== Dataset content ==
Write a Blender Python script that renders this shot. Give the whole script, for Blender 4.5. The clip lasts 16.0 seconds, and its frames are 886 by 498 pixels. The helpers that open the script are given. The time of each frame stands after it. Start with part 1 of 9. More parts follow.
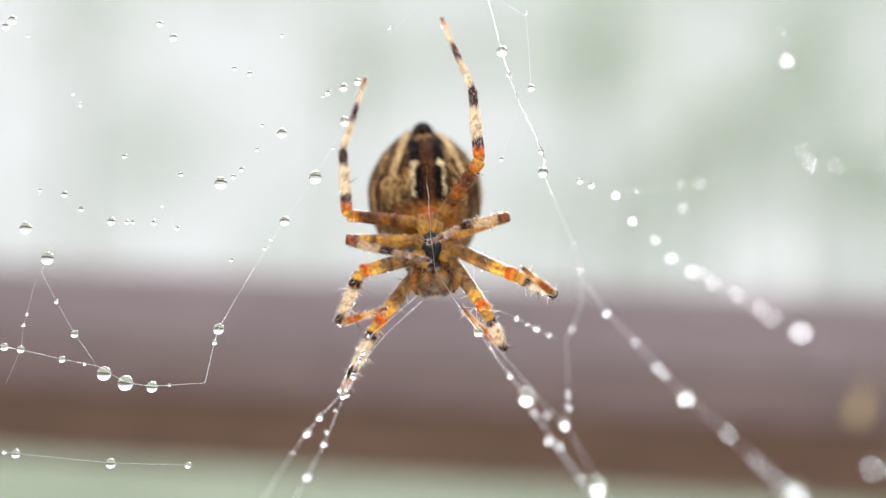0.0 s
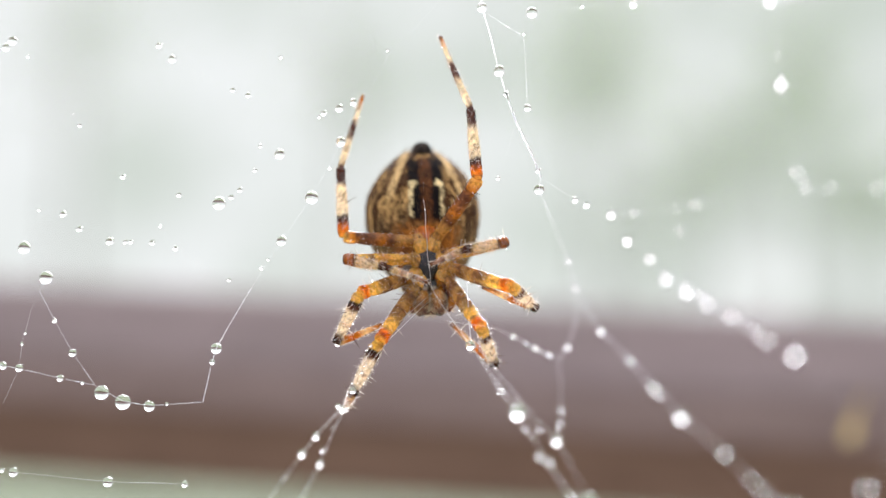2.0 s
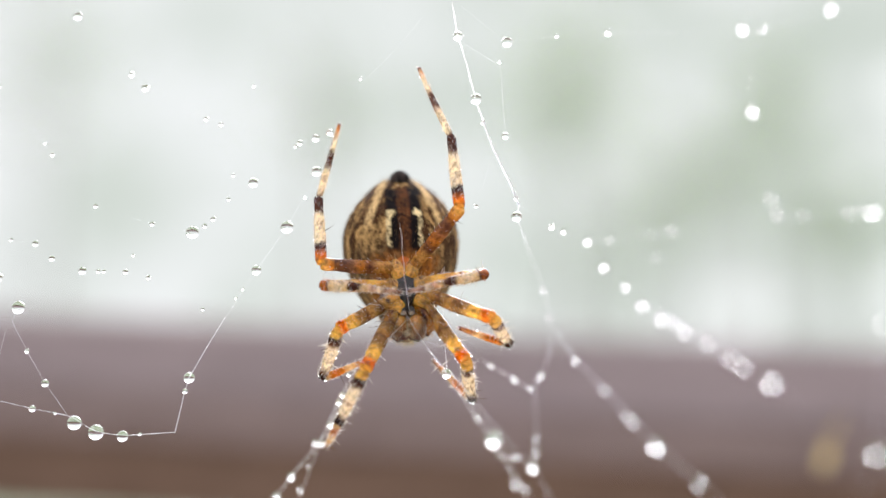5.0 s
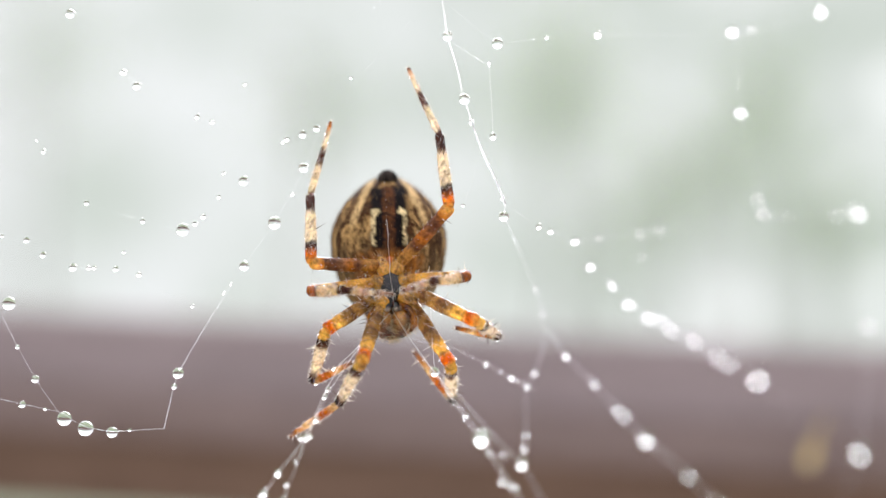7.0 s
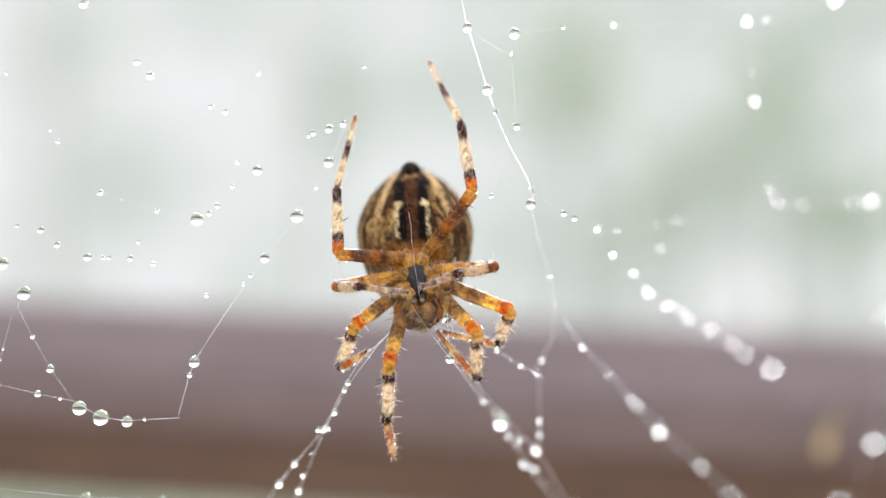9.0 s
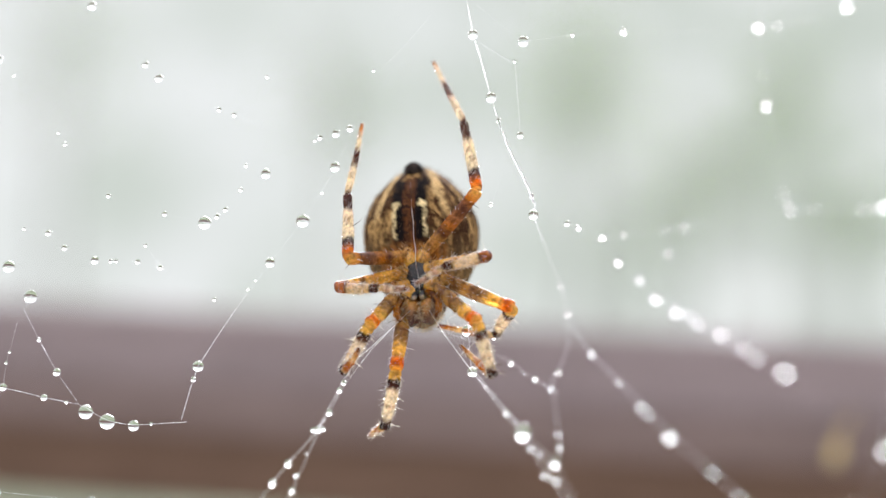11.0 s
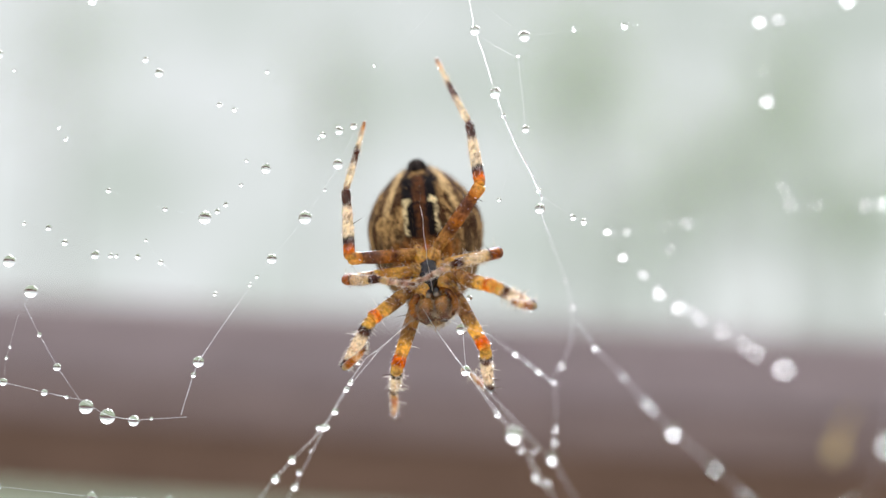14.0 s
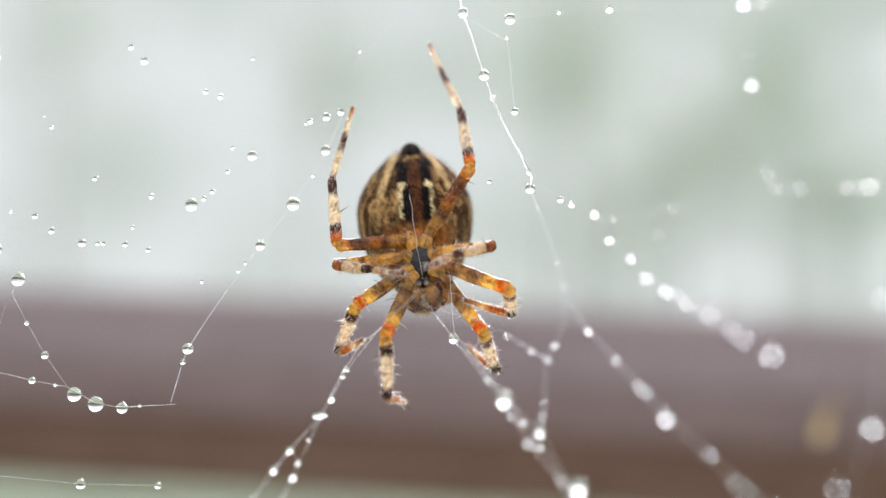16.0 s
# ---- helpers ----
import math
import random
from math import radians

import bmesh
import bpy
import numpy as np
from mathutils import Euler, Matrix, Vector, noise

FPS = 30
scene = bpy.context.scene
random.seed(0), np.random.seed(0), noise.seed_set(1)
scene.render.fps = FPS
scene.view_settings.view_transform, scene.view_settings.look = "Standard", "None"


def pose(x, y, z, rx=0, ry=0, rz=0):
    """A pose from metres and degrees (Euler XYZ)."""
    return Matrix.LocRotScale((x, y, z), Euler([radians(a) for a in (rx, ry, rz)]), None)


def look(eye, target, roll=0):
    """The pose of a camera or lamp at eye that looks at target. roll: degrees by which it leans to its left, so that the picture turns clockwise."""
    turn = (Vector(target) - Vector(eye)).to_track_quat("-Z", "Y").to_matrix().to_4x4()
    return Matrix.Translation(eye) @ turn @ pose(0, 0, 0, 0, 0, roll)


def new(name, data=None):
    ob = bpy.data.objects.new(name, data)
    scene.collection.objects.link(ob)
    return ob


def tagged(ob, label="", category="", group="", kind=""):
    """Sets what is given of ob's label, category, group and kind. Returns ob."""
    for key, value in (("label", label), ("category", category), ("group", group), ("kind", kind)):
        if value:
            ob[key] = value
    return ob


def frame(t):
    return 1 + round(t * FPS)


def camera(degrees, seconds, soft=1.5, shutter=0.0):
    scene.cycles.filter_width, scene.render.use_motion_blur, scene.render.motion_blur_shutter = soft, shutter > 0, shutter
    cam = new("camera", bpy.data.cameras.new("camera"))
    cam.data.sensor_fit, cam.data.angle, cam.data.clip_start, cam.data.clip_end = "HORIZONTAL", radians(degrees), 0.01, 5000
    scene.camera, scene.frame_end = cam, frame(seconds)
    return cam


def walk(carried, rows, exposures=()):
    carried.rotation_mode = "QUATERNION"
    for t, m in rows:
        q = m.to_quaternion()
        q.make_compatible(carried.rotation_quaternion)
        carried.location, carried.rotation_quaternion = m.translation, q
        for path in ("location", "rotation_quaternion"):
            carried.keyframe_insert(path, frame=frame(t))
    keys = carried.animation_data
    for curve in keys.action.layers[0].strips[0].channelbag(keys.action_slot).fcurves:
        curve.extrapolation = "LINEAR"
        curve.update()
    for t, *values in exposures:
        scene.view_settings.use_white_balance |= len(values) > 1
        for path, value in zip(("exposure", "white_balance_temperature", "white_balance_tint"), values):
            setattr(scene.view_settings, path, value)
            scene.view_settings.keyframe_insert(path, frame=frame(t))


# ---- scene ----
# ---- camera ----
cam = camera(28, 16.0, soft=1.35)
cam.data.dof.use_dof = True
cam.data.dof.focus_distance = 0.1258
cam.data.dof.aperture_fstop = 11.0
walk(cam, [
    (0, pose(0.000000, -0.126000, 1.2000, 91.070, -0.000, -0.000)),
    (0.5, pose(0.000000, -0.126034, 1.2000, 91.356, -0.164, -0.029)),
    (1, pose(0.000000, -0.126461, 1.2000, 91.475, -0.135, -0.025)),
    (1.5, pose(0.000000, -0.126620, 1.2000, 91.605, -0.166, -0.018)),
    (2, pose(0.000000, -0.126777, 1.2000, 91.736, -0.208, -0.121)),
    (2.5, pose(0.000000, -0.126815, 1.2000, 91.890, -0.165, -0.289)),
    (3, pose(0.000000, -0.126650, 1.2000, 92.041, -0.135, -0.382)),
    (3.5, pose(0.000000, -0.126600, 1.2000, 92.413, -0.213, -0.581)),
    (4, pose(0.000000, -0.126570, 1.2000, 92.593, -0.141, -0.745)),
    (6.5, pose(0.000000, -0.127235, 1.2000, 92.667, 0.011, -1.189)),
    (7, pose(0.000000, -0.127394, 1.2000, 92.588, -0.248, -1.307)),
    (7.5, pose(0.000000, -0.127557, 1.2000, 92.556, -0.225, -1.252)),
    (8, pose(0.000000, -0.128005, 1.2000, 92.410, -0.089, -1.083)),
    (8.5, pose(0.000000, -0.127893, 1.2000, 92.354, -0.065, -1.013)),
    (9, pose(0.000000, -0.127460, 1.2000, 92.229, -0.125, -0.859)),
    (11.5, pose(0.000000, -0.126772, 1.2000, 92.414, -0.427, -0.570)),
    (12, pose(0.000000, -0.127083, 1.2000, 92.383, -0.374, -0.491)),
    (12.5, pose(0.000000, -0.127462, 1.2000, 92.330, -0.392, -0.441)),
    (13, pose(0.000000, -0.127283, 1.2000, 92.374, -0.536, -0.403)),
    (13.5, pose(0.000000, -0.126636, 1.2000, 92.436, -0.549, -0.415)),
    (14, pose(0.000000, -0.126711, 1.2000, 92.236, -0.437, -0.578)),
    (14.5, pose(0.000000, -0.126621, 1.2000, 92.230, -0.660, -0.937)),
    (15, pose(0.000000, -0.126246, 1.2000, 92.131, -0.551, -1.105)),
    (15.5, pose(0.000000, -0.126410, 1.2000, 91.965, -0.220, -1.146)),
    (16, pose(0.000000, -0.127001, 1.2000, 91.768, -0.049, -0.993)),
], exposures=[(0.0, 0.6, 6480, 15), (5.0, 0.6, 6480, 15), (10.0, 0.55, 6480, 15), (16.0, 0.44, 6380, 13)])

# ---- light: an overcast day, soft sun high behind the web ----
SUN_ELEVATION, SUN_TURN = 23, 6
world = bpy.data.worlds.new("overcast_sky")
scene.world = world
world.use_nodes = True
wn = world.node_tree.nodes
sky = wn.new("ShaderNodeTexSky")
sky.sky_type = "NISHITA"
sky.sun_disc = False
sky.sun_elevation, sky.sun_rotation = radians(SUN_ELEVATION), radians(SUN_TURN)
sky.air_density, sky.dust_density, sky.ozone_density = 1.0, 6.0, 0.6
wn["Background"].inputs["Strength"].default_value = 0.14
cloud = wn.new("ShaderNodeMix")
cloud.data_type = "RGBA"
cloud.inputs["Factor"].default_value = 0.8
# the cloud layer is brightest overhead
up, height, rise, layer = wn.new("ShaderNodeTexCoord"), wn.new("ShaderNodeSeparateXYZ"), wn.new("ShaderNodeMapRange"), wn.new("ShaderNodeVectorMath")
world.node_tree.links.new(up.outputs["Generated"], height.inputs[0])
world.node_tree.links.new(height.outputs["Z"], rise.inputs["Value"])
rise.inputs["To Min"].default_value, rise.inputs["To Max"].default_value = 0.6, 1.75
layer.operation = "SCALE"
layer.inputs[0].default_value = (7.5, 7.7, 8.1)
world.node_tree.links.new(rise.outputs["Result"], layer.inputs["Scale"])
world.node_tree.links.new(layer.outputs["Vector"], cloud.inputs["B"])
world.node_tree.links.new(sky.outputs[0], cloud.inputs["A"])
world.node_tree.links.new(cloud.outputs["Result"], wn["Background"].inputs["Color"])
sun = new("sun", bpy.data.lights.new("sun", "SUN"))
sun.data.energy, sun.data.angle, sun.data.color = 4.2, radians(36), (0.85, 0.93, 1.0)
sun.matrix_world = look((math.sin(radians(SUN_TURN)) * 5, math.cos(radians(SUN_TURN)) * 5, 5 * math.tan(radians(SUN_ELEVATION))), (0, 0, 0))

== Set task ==
Print the whole listing above once more, word for word, without its pictures.

== Full solution ==
Write a Blender Python script that renders this shot. Give the whole script, for Blender 4.5. The clip lasts 16.0 seconds, and its frames are 886 by 498 pixels. The helpers that open the script are given. The time of each frame stands after it. Start with part 1 of 9. More parts follow.
0.0 s
2.0 s
5.0 s
7.0 s
9.0 s
11.0 s
14.0 s
16.0 s
# ---- helpers ----
import math
import random
from math import radians

import bmesh
import bpy
import numpy as np
from mathutils import Euler, Matrix, Vector, noise

FPS = 30
scene = bpy.context.scene
random.seed(0), np.random.seed(0), noise.seed_set(1)
scene.render.fps = FPS
scene.view_settings.view_transform, scene.view_settings.look = "Standard", "None"


def pose(x, y, z, rx=0, ry=0, rz=0):
    """A pose from metres and degrees (Euler XYZ)."""
    return Matrix.LocRotScale((x, y, z), Euler([radians(a) for a in (rx, ry, rz)]), None)


def look(eye, target, roll=0):
    """The pose of a camera or lamp at eye that looks at target. roll: degrees by which it leans to its left, so that the picture turns clockwise."""
    turn = (Vector(target) - Vector(eye)).to_track_quat("-Z", "Y").to_matrix().to_4x4()
    return Matrix.Translation(eye) @ turn @ pose(0, 0, 0, 0, 0, roll)


def new(name, data=None):
    ob = bpy.data.objects.new(name, data)
    scene.collection.objects.link(ob)
    return ob


def tagged(ob, label="", category="", group="", kind=""):
    """Sets what is given of ob's label, category, group and kind. Returns ob."""
    for key, value in (("label", label), ("category", category), ("group", group), ("kind", kind)):
        if value:
            ob[key] = value
    return ob


def frame(t):
    return 1 + round(t * FPS)


def camera(degrees, seconds, soft=1.5, shutter=0.0):
    scene.cycles.filter_width, scene.render.use_motion_blur, scene.render.motion_blur_shutter = soft, shutter > 0, shutter
    cam = new("camera", bpy.data.cameras.new("camera"))
    cam.data.sensor_fit, cam.data.angle, cam.data.clip_start, cam.data.clip_end = "HORIZONTAL", radians(degrees), 0.01, 5000
    scene.camera, scene.frame_end = cam, frame(seconds)
    return cam


def walk(carried, rows, exposures=()):
    carried.rotation_mode = "QUATERNION"
    for t, m in rows:
        q = m.to_quaternion()
        q.make_compatible(carried.rotation_quaternion)
        carried.location, carried.rotation_quaternion = m.translation, q
        for path in ("location", "rotation_quaternion"):
            carried.keyframe_insert(path, frame=frame(t))
    keys = carried.animation_data
    for curve in keys.action.layers[0].strips[0].channelbag(keys.action_slot).fcurves:
        curve.extrapolation = "LINEAR"
        curve.update()
    for t, *values in exposures:
        scene.view_settings.use_white_balance |= len(values) > 1
        for path, value in zip(("exposure", "white_balance_temperature", "white_balance_tint"), values):
            setattr(scene.view_settings, path, value)
            scene.view_settings.keyframe_insert(path, frame=frame(t))


# ---- scene ----
# ---- camera ----
cam = camera(28, 16.0, soft=1.35)
cam.data.dof.use_dof = True
cam.data.dof.focus_distance = 0.1258
cam.data.dof.aperture_fstop = 11.0
walk(cam, [
    (0, pose(0.000000, -0.126000, 1.2000, 91.070, -0.000, -0.000)),
    (0.5, pose(0.000000, -0.126034, 1.2000, 91.356, -0.164, -0.029)),
    (1, pose(0.000000, -0.126461, 1.2000, 91.475, -0.135, -0.025)),
    (1.5, pose(0.000000, -0.126620, 1.2000, 91.605, -0.166, -0.018)),
    (2, pose(0.000000, -0.126777, 1.2000, 91.736, -0.208, -0.121)),
    (2.5, pose(0.000000, -0.126815, 1.2000, 91.890, -0.165, -0.289)),
    (3, pose(0.000000, -0.126650, 1.2000, 92.041, -0.135, -0.382)),
    (3.5, pose(0.000000, -0.126600, 1.2000, 92.413, -0.213, -0.581)),
    (4, pose(0.000000, -0.126570, 1.2000, 92.593, -0.141, -0.745)),
    (6.5, pose(0.000000, -0.127235, 1.2000, 92.667, 0.011, -1.189)),
    (7, pose(0.000000, -0.127394, 1.2000, 92.588, -0.248, -1.307)),
    (7.5, pose(0.000000, -0.127557, 1.2000, 92.556, -0.225, -1.252)),
    (8, pose(0.000000, -0.128005, 1.2000, 92.410, -0.089, -1.083)),
    (8.5, pose(0.000000, -0.127893, 1.2000, 92.354, -0.065, -1.013)),
    (9, pose(0.000000, -0.127460, 1.2000, 92.229, -0.125, -0.859)),
    (11.5, pose(0.000000, -0.126772, 1.2000, 92.414, -0.427, -0.570)),
    (12, pose(0.000000, -0.127083, 1.2000, 92.383, -0.374, -0.491)),
    (12.5, pose(0.000000, -0.127462, 1.2000, 92.330, -0.392, -0.441)),
    (13, pose(0.000000, -0.127283, 1.2000, 92.374, -0.536, -0.403)),
    (13.5, pose(0.000000, -0.126636, 1.2000, 92.436, -0.549, -0.415)),
    (14, pose(0.000000, -0.126711, 1.2000, 92.236, -0.437, -0.578)),
    (14.5, pose(0.000000, -0.126621, 1.2000, 92.230, -0.660, -0.937)),
    (15, pose(0.000000, -0.126246, 1.2000, 92.131, -0.551, -1.105)),
    (15.5, pose(0.000000, -0.126410, 1.2000, 91.965, -0.220, -1.146)),
    (16, pose(0.000000, -0.127001, 1.2000, 91.768, -0.049, -0.993)),
], exposures=[(0.0, 0.6, 6480, 15), (5.0, 0.6, 6480, 15), (10.0, 0.55, 6480, 15), (16.0, 0.44, 6380, 13)])

# ---- light: an overcast day, soft sun high behind the web ----
SUN_ELEVATION, SUN_TURN = 23, 6
world = bpy.data.worlds.new("overcast_sky")
scene.world = world
world.use_nodes = True
wn = world.node_tree.nodes
sky = wn.new("ShaderNodeTexSky")
sky.sky_type = "NISHITA"
sky.sun_disc = False
sky.sun_elevation, sky.sun_rotation = radians(SUN_ELEVATION), radians(SUN_TURN)
sky.air_density, sky.dust_density, sky.ozone_density = 1.0, 6.0, 0.6
wn["Background"].inputs["Strength"].default_value = 0.14
cloud = wn.new("ShaderNodeMix")
cloud.data_type = "RGBA"
cloud.inputs["Factor"].default_value = 0.8
# the cloud layer is brightest overhead
up, height, rise, layer = wn.new("ShaderNodeTexCoord"), wn.new("ShaderNodeSeparateXYZ"), wn.new("ShaderNodeMapRange"), wn.new("ShaderNodeVectorMath")
world.node_tree.links.new(up.outputs["Generated"], height.inputs[0])
world.node_tree.links.new(height.outputs["Z"], rise.inputs["Value"])
rise.inputs["To Min"].default_value, rise.inputs["To Max"].default_value = 0.6, 1.75
layer.operation = "SCALE"
layer.inputs[0].default_value = (7.5, 7.7, 8.1)
world.node_tree.links.new(rise.outputs["Result"], layer.inputs["Scale"])
world.node_tree.links.new(layer.outputs["Vector"], cloud.inputs["B"])
world.node_tree.links.new(sky.outputs[0], cloud.inputs["A"])
world.node_tree.links.new(cloud.outputs["Result"], wn["Background"].inputs["Color"])
sun = new("sun", bpy.data.lights.new("sun", "SUN"))
sun.data.energy, sun.data.angle, sun.data.color = 4.2, radians(36), (0.85, 0.93, 1.0)
sun.matrix_world = look((math.sin(radians(SUN_TURN)) * 5, math.cos(radians(SUN_TURN)) * 5, 5 * math.tan(radians(SUN_ELEVATION))), (0, 0, 0))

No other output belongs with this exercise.